Dans ses dénégations publiques, Villepin avait également assuré qu’il ne s’agissait en aucun cas de s’intéresser à des personnes politiques, mais bien à des intermédiaires. Les notes de Rondot le prennent là encore en défaut avec l’apparition de nouveaux noms : Fabius, Pasqua, Dominique Strauss-Kahn, autant de « réseaux tangentiels à explorer ». Le général conclura ses notes par cette remarque : « Mon impression : doute persistant » et d’ajouter : « La théorie du complot ? » Tout est dit en quelques mots. Qu’il s’agisse ou non d’une « interprétation personnelle » de l’ancien patron de la DGSE, son sentiment final rejoint et cautionne les certitudes de la presse, des milieux politiques de droite ou de gauche et de l’ensemble des parlementaires de la majorité. Si l’affaire Clearstream trouve sa lointaine origine dans les corruptions de la vente des frégates, cette exploitation soudainement résurgente est bien le dernier avatar de la lutte sans merci pour la conquête de l’Élysée entre le président de l’UMP et le Premier ministre, indissociablement lié au chef de l’État. Dans son livre, La Tragédie du président, que nous présentons par ailleurs (voir pp. 104-106), Franz-Olivier Giesbert en apporte une preuve où éclate la brutalité de l’affrontement. Après s’être laissé imprudemment convaincre que Sarkozy aurait ouvert des comptes au Luxembourg, « Villepin saute de joie. Il prévient tout de suite Jean-Pierre Raffarin. Ça y est, on le tient Sarkozy, c’est fini. » Dans cette affaire où les dénégations se succèdent, le récit de Giesbert n’a pas été contesté. Que valent au reste les démentis quand ceux qui s’en protègent s’estiment légitimés par la raison d’État !
Faut-il dire aujourd’hui : Villepin, c’est fini ? La question de sa démission était ouvertement posée au sein même de la majorité avant qu’il vienne s’expliquer devant les élus. Elle alimente quotidiennement, depuis, le feuilleton politique où s’accentuent les pressions des éditoriaux pour son départ. Déjà affaibli par la crise du CPE, que reste-t-il de son crédit après les embrouilles et mensonges du scandale Clearstream ? Le Premier ministre n’en a cure. Passant de la défense à la contre-offensive, il s’installe ostensiblement dans la durée, « mobilise » en urgence ses ministres, relance tous les chantiers en panne et s’offre même le luxe de proposer, toutes affaires cessantes, un projet de loi pour associer les parlementaires au contrôle des services de renseignements. Avant d’annoncer, pour finir, qu’il fera tout pour faire gagner « celui qui aura été choisi pour remporter l’élection ». Il se garde de redire, mais n’oublie évidemment pas ce qu’il déclarait benoîtement trois jours plus tôt : « Une campagne présidentielle est faite de bien des oscillations et retournements. » Quant à ses responsabilités dans l’affaire Clearstream, il persiste et signe : « À aucun moment, il ne s’est agi d’une enquête politique. » Ce qui serait « irresponsable » de sa part, ce serait de ne pas continuer l’action.

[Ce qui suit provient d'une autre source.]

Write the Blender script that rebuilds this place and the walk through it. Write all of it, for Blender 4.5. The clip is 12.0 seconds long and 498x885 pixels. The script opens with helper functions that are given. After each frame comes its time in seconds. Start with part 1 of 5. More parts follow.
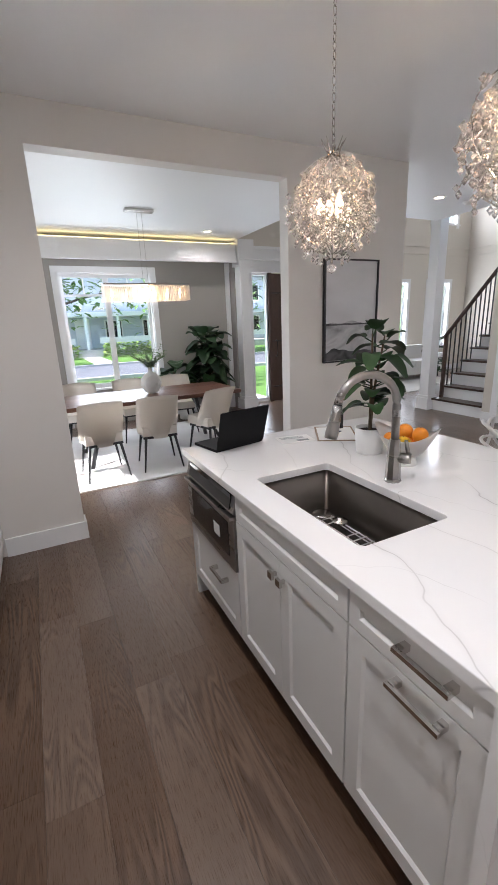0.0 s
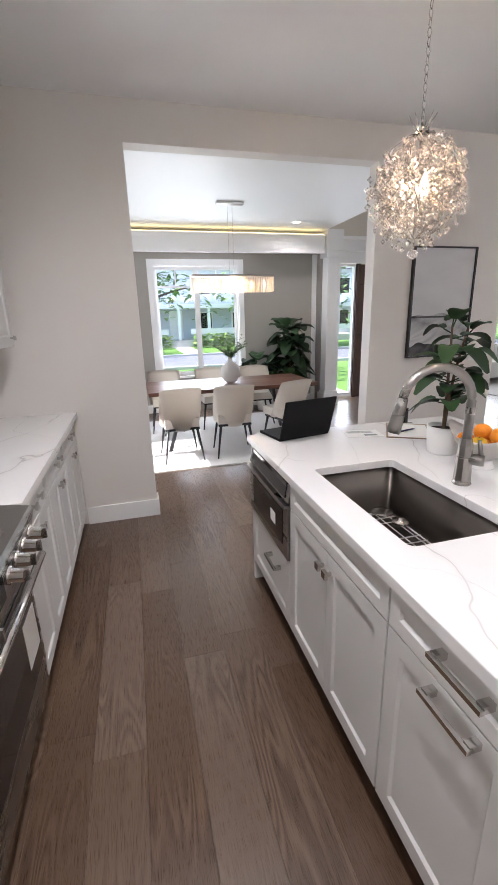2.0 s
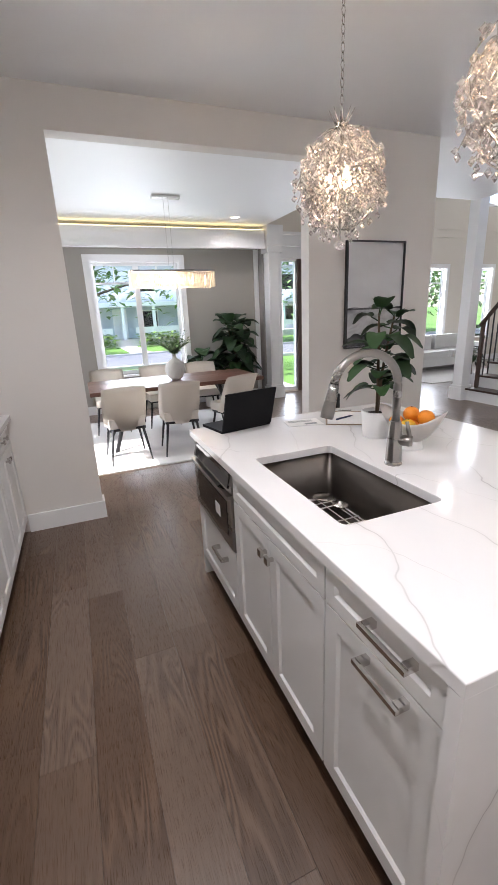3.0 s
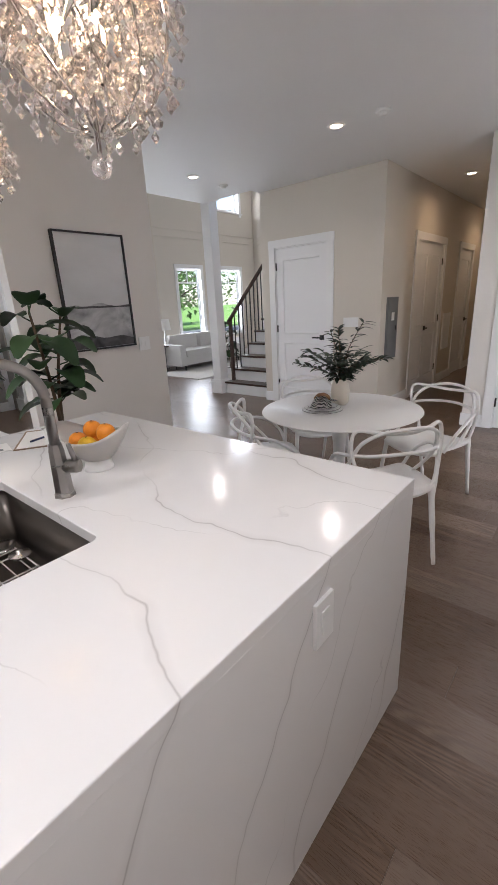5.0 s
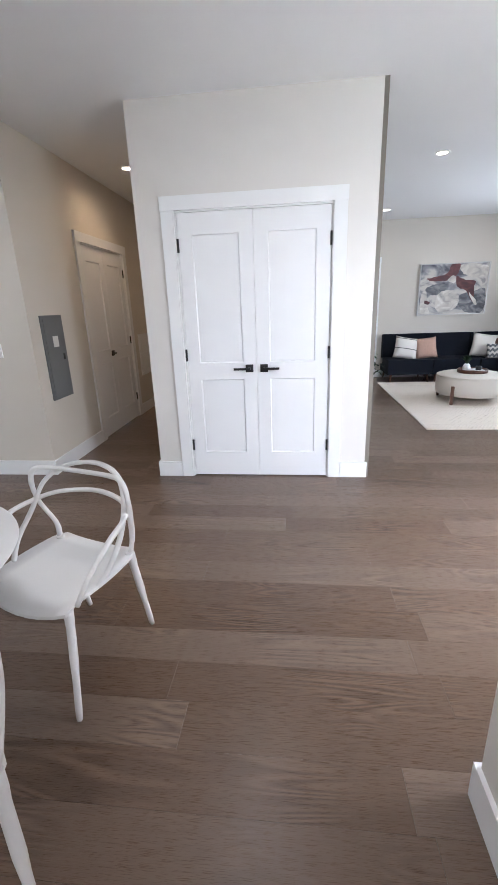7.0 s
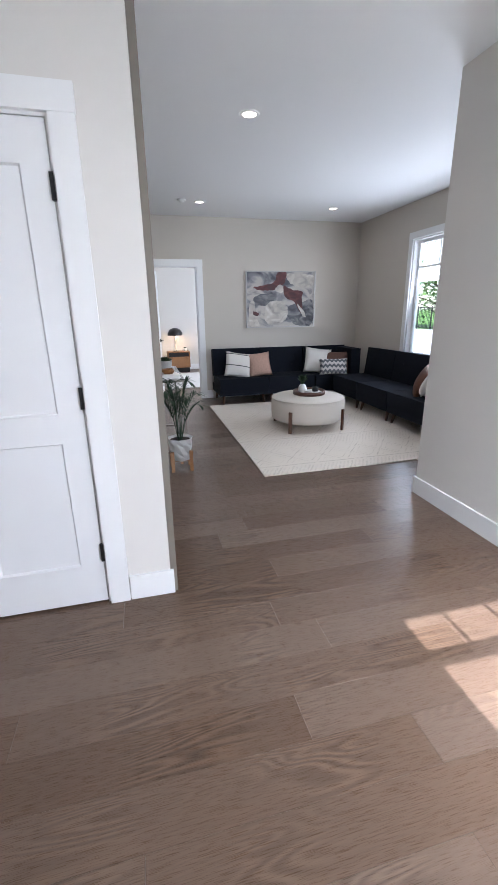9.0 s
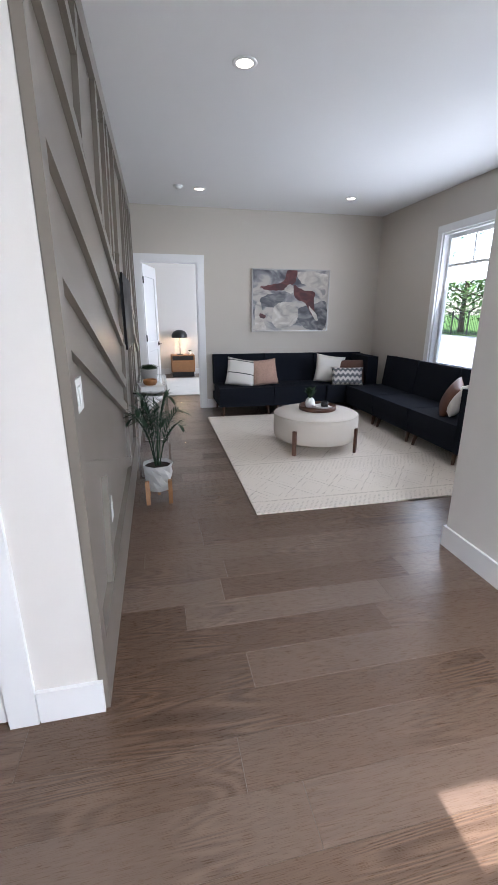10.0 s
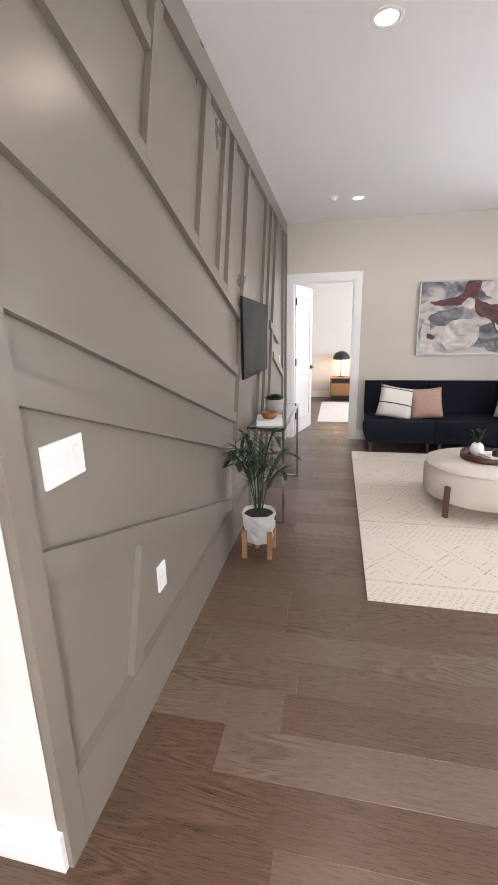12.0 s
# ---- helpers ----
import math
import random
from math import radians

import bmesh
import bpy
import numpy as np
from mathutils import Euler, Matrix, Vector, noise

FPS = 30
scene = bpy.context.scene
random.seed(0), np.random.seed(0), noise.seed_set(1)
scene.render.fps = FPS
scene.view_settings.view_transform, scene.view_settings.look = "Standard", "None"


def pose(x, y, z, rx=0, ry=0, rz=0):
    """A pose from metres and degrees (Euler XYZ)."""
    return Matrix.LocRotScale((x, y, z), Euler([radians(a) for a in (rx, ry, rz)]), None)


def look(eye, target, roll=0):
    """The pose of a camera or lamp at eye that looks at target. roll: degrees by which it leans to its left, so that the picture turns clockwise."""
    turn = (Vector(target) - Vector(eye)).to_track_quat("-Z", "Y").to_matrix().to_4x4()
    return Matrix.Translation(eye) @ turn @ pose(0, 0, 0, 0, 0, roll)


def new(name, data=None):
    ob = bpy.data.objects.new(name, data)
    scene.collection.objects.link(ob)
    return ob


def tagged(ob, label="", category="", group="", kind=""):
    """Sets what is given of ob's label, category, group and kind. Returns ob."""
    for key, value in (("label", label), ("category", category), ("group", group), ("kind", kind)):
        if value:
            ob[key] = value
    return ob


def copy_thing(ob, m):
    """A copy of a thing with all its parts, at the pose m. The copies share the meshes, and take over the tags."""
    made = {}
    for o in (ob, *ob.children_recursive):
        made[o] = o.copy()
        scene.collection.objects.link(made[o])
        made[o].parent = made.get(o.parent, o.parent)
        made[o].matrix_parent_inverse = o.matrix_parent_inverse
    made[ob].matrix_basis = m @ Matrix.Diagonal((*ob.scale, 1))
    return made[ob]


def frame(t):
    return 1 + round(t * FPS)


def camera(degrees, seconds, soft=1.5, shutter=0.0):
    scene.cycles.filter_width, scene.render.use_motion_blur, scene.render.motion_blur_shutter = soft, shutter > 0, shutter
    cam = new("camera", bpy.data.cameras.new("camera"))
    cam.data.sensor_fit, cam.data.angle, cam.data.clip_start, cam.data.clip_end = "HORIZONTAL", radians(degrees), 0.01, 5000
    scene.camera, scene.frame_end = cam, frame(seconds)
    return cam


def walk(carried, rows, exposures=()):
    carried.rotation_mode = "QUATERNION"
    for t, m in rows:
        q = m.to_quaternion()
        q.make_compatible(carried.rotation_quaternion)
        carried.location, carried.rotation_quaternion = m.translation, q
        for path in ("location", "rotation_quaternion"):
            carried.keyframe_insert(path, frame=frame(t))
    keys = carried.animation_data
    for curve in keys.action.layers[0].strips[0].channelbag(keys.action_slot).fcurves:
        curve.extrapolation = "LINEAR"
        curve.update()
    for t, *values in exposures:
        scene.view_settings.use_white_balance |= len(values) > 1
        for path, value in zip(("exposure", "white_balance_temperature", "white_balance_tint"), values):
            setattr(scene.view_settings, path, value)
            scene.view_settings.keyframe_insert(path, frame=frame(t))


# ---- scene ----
cam = camera(61.7, 12.0)
PATH = [
    (0, (0.596, 0.454, 1.573), (1.445, 2.179, 1.02), -2.4),
    (0.5, (0.563, 0.451, 1.569), (1.173, 2.274, 1.02), -2.0),
    (1, (0.582, 0.45, 1.568), (1.079, 2.306, 1.012), -1.2),
    (1.5, (0.625, 0.438, 1.561), (1.09, 2.3, 0.999), -1.1),
    (2, (0.673, 0.409, 1.546), (1.161, 2.264, 0.978), -1.6),
    (2.5, (0.699, 0.386, 1.543), (1.26, 2.216, 0.964), -2.4),
    (2.7, (0.712, 0.383, 1.535), (1.325, 2.196, 0.952), -2.5),
    (4.3, (0.896, 0.384, 1.479), (2.029, 1.914, 0.867), -3.4),
    (4.5, (0.973, 0.362, 1.481), (2.191, 1.823, 0.863), -3.5),
    (5, (1.289, 0.346, 1.49), (2.722, 1.589, 0.855), -3.1),
    (5.5, (1.652, 0.38, 1.495), (3.266, 1.37, 0.852), -2.7),
    (6, (2.085, 0.351, 1.475), (3.837, 1.08, 0.842), -2.6),
    (6.5, (2.536, 0.322, 1.453), (4.378, 0.801, 0.836), -2.2),
    (7, (2.963, 0.293, 1.472), (4.853, 0.511, 0.855), -2.1),
    (7.5, (3.391, 0.247, 1.464), (5.297, 0.231, 0.857), -2.0),
    (7.7, (3.543, 0.215, 1.452), (5.448, 0.112, 0.851), -1.9),
    (9.3, (4.701, -0.368, 1.472), (6.548, -0.852, 0.876), -0.6),
    (9.5, (4.842, -0.425, 1.475), (6.69, -0.906, 0.881), -0.4),
    (10, (5.156, -0.615, 1.465), (7.025, -1.017, 0.876), 0.1),
    (10.5, (5.422, -0.747, 1.461), (7.323, -0.972, 0.885), -0.1),
    (11, (5.616, -0.864, 1.483), (7.537, -0.859, 0.925), -0.4),
    (11.5, (5.744, -0.983, 1.515), (7.658, -0.736, 0.992), -1.1),
    (12, (5.745, -1.065, 1.513), (7.638, -0.662, 1.011), -1.2),
]
walk(cam, [(t, look(eye, target, roll)) for t, eye, target, roll in PATH],
     [(0.0, 1.7, 6100, 14), (1.0, 1.95, 6150, 15), (2.7, 1.93, 6150, 15), (4.5, 1.6, 6200, 15), (5.5, 1.65, 6200, 15), (6.0, 1.72, 5900, 13), (6.5, 1.95, 5850, 12), (7.5, 2.0, 5780, 12), (9.3, 1.58, 5780, 13), (10.5, 1.68, 5950, 14), (11.5, 2.0, 6280, 16), (12.0, 2.08, 6650, 17)])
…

Jacques Chirac l’a assuré de son soutien dans la tourmente. Il aurait pu le sacrifier, s’il avait jugé l’opération payante, dès après le fiasco du CPE. Villepin avait lui-même confié à son entourage qu’il préférerait démissionner plutôt que de céder. Mais comment le désavouer aujourd’hui dans l’affaire Clearstream où il n’a cessé de répéter qu’il appliquait les instructions du chef de l’État ? Et par qui le remplacer, alors qu’aucune personnalité ne s’impose à droite pour une relève condamnée à l’intérim ? La logique désignerait en revanche Nicolas Sarkozy, mais Chirac l’a déjà écarté pour la succession de Jean-Pierre Raffarin. Cela dit, toutes les hypothèses restent envisageables. Un changement de Premier ministre a toujours signifié pour Jacques Chirac le signe qu’il avait entendu le message des Français. Les sondages peuvent l’y obliger si Villepin continue de dévisser dans l’opinion et de l’entraîner, avec toute la majorité, dans une dégringolade suicidaire. C’est un secret de Polichinelle que Jean-Louis Borloo, le ministre de l’Emploi, prépare à toutes fins utiles ses valises pour Matignon. Il se trouve même des stratèges à l’UMP et à l’UDF qui n’excluent pas un recours d’urgence à Nicolas Sarkozy.
Face aux supputations, le ministre de l’Intérieur affiche un calme trompeur, persuadé que les enquêtes lui rendront justice, le mieux placé en attendant pour en surveiller l’évolution. Drapé dans le rôle avantageux de la victime, il s’interdit de déclencher une crise politique sur la foi de révélations de presse et de déclarations souvent contradictoires. Il reproche toujours à Villepin et à Alliot-Marie de lui avoir caché les conclusions des « vérifications » qui le mettaient hors de cause, et les soupçonne au minimum d’une passivité malveillante. Il exige plus que jamais de connaître la vérité, précisant avec un laconisme menaçant : « quelles qu’en soient les conséquences ». Il en fait une question de « morale » qui n’est donc pas « négociable ». Certains de ses amis en concluent déjà que si lesdites « conséquences » établissent la réalité d’une machination au sommet de l’État destinée à le couler politiquement, il quittera le gouvernement pour retrouver sa pleine liberté à la tête de l’UMP, se faire adouber à coup sûr par les militants, et entreprendre avec de nouvelles chances une bataille élyséenne qui s’annonce des plus incertaines. La « rupture » sera alors accomplie.